In the end, it had to be the hawk. Helen Macdonald’s captivating memoir about training a goshawk has already won the Samuel Johnson Prize for non-fiction, and last night it added the Costa Prize for book of the year.
The Costa is a complicated award, which chooses five winners from different categories—novel, first novel, poetry, non-fiction and children’s—and then pits them against one another for an overall £30,000 prize. It’s more populist than the Man Booker—something acknowledged by the chair of judges novelist Robert Harris, who said the Booker went to novels “people think they should read”, while the Costa was for “books people want to read”. For me that’s too easy a distinction and perhaps reflects more on Harris’s often-expressed unhappiness that his own clever thrillers have never been nominated for the Booker.

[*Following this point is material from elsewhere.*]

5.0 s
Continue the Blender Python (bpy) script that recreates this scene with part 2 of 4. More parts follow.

When he said that, though, I knew it was the kiss of death for the best novel category winner, Ali Smith’s How to Be Both, an experimental work that combines the stories of a renaissance artist and a child of the 1960s. (Joanna Kavenna in Prospect praised Smith for her "fervent, vital, incantatory prose"). Smith, who had many disappointed fans last night, can console herself that at the end of last year she won the much cooler prize for radical fiction, the Goldsmith’s. The poetry category winner, Jonathan Edwards’s My Family and Other Superheroes, is a funny collection about growing up in Wales, but not strong enough to compete with more experienced authors. The same goes for Emma Healey’s debut novel winner, an Alzheimer’s mystery called Elizabeth is Missing, which is already a bestseller. Kate Saunders’ Five Children on the Western Front has had excellent reviews, but it’s unusual for a children’s winner to triumph.

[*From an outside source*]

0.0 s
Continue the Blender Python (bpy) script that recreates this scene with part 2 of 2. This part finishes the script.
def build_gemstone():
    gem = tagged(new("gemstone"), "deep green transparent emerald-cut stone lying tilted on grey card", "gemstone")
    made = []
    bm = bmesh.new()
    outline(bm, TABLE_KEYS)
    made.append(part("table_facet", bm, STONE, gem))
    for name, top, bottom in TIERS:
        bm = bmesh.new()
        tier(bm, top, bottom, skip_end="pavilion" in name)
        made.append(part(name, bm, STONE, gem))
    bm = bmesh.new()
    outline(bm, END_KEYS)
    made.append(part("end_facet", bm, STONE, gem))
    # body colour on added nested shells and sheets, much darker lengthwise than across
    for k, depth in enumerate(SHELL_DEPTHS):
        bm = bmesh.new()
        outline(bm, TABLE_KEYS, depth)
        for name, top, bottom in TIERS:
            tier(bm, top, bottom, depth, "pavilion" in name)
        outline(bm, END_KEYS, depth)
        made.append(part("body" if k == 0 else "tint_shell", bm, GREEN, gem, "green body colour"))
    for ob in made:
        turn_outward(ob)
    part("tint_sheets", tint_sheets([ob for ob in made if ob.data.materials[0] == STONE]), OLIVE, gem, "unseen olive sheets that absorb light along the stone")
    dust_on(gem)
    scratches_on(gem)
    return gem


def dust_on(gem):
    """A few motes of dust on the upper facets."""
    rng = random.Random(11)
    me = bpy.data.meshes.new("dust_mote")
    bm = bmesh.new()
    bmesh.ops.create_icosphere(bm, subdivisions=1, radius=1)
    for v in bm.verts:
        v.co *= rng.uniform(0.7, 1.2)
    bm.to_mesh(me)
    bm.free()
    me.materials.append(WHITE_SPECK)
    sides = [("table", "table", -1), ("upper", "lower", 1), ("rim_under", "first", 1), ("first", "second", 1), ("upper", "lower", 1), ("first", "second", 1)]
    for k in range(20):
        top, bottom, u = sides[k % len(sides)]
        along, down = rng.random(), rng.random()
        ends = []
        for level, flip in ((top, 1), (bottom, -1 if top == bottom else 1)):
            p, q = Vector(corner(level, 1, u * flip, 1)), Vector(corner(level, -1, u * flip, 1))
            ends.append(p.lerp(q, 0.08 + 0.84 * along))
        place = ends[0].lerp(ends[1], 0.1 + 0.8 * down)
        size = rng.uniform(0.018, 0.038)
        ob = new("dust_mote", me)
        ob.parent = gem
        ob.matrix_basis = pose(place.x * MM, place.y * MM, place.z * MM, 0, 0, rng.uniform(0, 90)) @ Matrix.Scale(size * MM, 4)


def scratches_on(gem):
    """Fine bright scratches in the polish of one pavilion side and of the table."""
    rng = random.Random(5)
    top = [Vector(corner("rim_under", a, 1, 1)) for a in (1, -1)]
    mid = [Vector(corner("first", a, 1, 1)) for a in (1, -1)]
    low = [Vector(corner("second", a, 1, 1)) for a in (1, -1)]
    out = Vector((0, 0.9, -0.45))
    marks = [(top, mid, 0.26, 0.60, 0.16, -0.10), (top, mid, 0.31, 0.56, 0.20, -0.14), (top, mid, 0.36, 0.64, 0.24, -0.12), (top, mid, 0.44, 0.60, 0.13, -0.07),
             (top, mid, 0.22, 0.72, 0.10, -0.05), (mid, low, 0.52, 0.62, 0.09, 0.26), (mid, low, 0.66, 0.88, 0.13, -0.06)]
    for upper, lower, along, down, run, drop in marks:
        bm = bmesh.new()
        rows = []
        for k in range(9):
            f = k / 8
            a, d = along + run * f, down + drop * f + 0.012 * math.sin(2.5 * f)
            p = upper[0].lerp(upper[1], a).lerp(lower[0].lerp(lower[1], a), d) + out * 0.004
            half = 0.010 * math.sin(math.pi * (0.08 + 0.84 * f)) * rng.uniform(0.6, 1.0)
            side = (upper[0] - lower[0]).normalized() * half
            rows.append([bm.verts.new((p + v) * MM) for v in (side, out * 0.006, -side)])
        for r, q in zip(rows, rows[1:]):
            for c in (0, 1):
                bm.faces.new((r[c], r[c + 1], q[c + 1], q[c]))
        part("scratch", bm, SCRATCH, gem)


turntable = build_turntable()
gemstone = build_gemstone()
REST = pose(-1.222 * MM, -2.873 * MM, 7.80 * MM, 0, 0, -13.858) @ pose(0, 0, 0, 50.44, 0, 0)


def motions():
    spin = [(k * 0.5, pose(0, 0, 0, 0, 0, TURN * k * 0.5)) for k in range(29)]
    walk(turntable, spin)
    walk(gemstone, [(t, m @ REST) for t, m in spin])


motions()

So H is for Hawk swooped. Part memoir and part nature book, Macdonald’s work describes how the sudden death of her father led her to reconnect with a childhood obsession: goshawks. While she attempts to train her hawk Mabel, Macdonald is also taming her grief. “I was ravenous for material, for love, for anything to stop the loss,” she writes. The hawk becomes her baby, her avatar; it takes over her life: “I filled the freezer with hawk food and a stack of frozen pizzas.”